MINNEAPOLIS (WCCO) — People are protesting in Louisville, the Twin Cities and across the United States Wednesday after a grand jury announced its decision in the police shooting death of Breonna Taylor.
In Minnesota, activists say they are prepared for the long fight against injustice. Protesters rallied at the Minnesota State Capitol Wednesday evening in a collective call for justice for Taylor’s family, and a conviction for former officer Brett Hankison.
They are coming down the ramp closing highway 94 East in Saint Paul pic.twitter.com/9I2J3hg4y1
— Dymanh Chhoun (@Dymanh) September 24, 2020
Demonstrators then began marching down University Avenue, before dozens walked onto Interstate 94 in St. Paul after 8 p.m., closing both directions until about 8:40 p.m.
Minnesota State Patrol squad cars were seen escorting small buses onto the highway, which may have been in preparation for arresting people who didn’t disperse. It is unclear as of late Wednesday night if anyone was taken into custody.
After a day of protests in Louisville, rioters started setting fires in the streets at night. CBS News reports that two Louisville police officers were shot, but it is not clear if it was connected to the protests.
The grand jury charged Hankison with three counts of wanton endangerment. The charges against him were for shooting into neighboring apartments, not directly related to Taylor’s death.
Louisville Police shot the 26-year-old EMT in March while executing a no-knock warrant at her apartment during a narcotics investigation. Taylor’s boyfriend fired one shot at police, saying he believed they were intruders. Three officers returned fire, killing Taylor. No drugs were ever found in her home.
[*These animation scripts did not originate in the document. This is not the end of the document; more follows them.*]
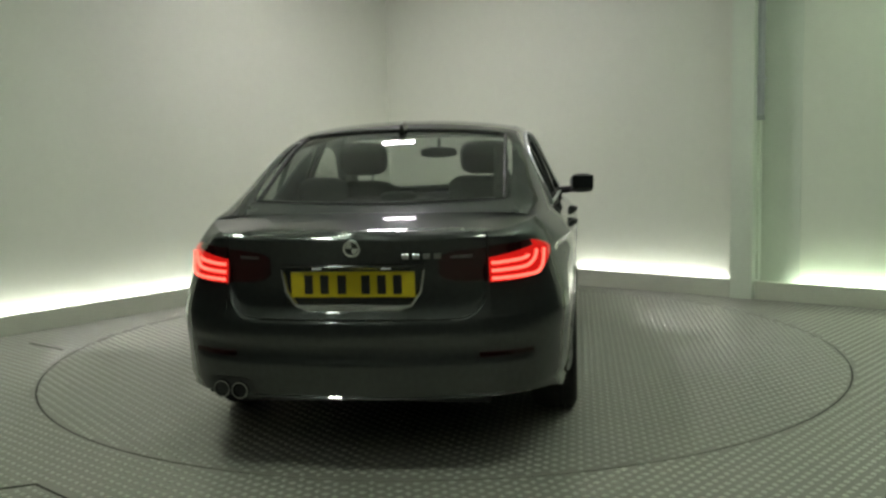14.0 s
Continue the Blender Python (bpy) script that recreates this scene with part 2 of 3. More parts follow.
# dark ring set just below the surface in the turntable's gap
def build_seam():
    bm = bmesh.new()
    seg = 160
    rows = [[bm.verts.new((r * math.cos(k * math.tau / seg), r * math.sin(k * math.tau / seg), z)) for k in range(seg)] for r, z in ((TABLE_R - 0.0005, -0.012), (TABLE_R - 0.0005, -0.003), (TABLE_R - 0.0115, -0.003), (TABLE_R - 0.0115, -0.012))]
    for a, b in zip(rows, rows[1:]):
        for k in range(seg):
            bm.faces.new((a[k], a[(k + 1) % seg], b[(k + 1) % seg], b[k]))
    return structure("floor_joint", bm, SEAM, "thin dark round joint about the turntable")


build_seam()

# ---------------------------------------------------------------- the car: x forward from mid wheelbase, y to its left, z up
PAINT = material("metallic_paint", (0.050, 0.0535, 0.053), 0.30, metal=0.7, coat=1.0, vary=0.10, scale=40, fine=900, coat_rough=0.015, coat_ior=1.68, edge=0.3)
CHROME = material("chrome", (0.78, 0.79, 0.80), 0.10, metal=1.0)
SATIN = material("satin_trim", (0.62, 0.63, 0.64), 0.22, metal=1.0)
BRIGHT = material("bright_trim", (0.74, 0.75, 0.76), 0.30, metal=0.85)
BLACK = material("black_plastic", (0.010, 0.010, 0.010), 0.6, vary=0.2, scale=20, fine=200)
GLOSSBLACK = material("gloss_black", (0.008, 0.008, 0.008), 0.12, coat=0.6)
RUBBER = material("tyre_rubber", (0.015, 0.015, 0.0145), 0.80, spec=0.25, vary=0.25, scale=12, fine=120, bump=0.2, bump_scale=200)
ALLOY = material("silver_alloy", (0.70, 0.71, 0.71), 0.30, metal=0.85, vary=0.06, scale=15, fine=150)
STEEL = material("brake_steel", (0.20, 0.20, 0.20), 0.4, metal=0.9, vary=0.2, scale=20, fine=100)
UNDER = material("underbody", (0.022, 0.022, 0.022), 0.9, vary=0.3, scale=7, fine=60)
LEATHER = material("black_leather", (0.008, 0.008, 0.0088), 0.66, spec=0.14, vary=0.2, scale=9, fine=160, bump=0.15, bump_scale=180)
LINING = material("grey_lining", (0.10, 0.10, 0.098), 0.9, vary=0.08, scale=8, fine=120)
GLASS = glass("window_glass", (0.95, 0.97, 0.95))
DARKGLASS = glass("rear_glass", (0.74, 0.78, 0.75))
SCREENGLASS = glass("rear_screen_glass", (0.58, 0.62, 0.59))
LENS = glass("clear_lens", (0.93, 0.94, 0.95))
REDLENS = material("red_lens", (0.16, 0.004, 0.004), 0.12, coat=0.8, emit=(1.0, 0.018, 0.014), strength=0.62)
DARKRED = material("unlit_red_lens", (0.022, 0.002, 0.003), 0.10, coat=1.0)
REDBAR = material("lit_red_bar", (0.8, 0.1, 0.08), 0.3, emit=(1.0, 0.13, 0.09), strength=2.4)
LAMPWHITE = material("lamp_reflector", (0.78, 0.78, 0.84), 0.22, metal=0.2)
LAMPDARK = material("lamp_housing", (0.18, 0.167, 0.21), 0.34, metal=0.6, vary=0.2, scale=30, fine=100)
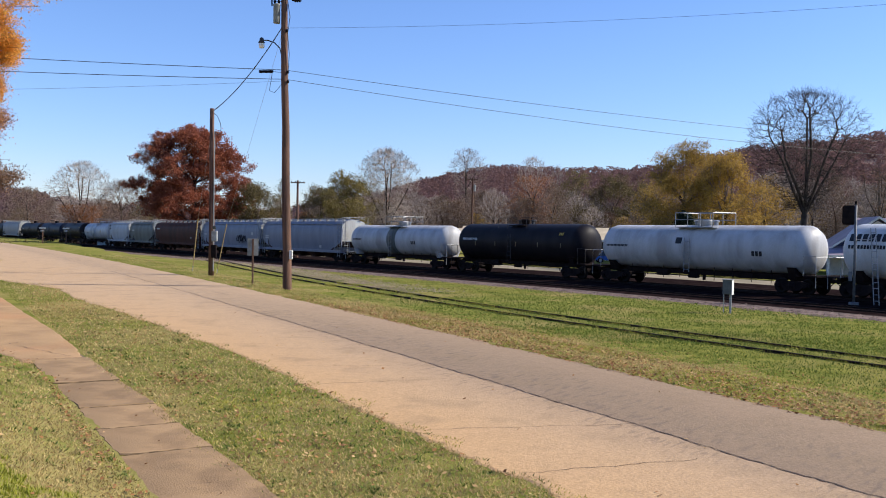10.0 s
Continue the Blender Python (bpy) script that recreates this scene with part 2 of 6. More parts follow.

“The decision before my office as the special prosecutor in this case is not to decide if the loss of Miss Taylor’s life is a tragedy. The answer to that question unequivocally is yes,” Kentucky Attorney General Daniel Cameron said.
Many in Minnesota, where George Floyd died while being restrained by Minneapolis police officers on Memorial Day, say the grand jury’s decision to charge only one of the three officers involved is not justice for Taylor’s family. Some took to social media to express their concerns over the decision to charge Hankison, but not the other two officers, who still work for the Louisville Police Department.
“I think it was a compromise … brought to bear by the protest and national protest, and they felt like they have to do something,” community activist Mel Reeves, who founded the Twin Cities Coalition for Justice 4 Jamar, said. “The whole thing is just a mess, and again it’s proof positive the system and the way that they do criminal justice is just wrong.”
Reeves says it’s infuriating that the life of the aspiring nurse is not worth charging the people who he says are responsible for her death.
“I think the other two people should have been charged with endangering her life as well, reckless endangerment of some kind,” Reeves said.
He says activists across the country are digging in their heels, ready to take a stand against a system that he and others believe is not fair. For now they rally, march and try and change laws, seeking to create a system that has equal treatment for all.
Last week, the city of Louisville agreed to pay Taylor’s family $12 million to settle a civil lawsuit, the most the city has ever paid in a police misconduct case. The mayor also pledged police reforms, including an overhaul of search warrant procedures. The family’s attorney called Wednesday’s decision outrageous and offensive.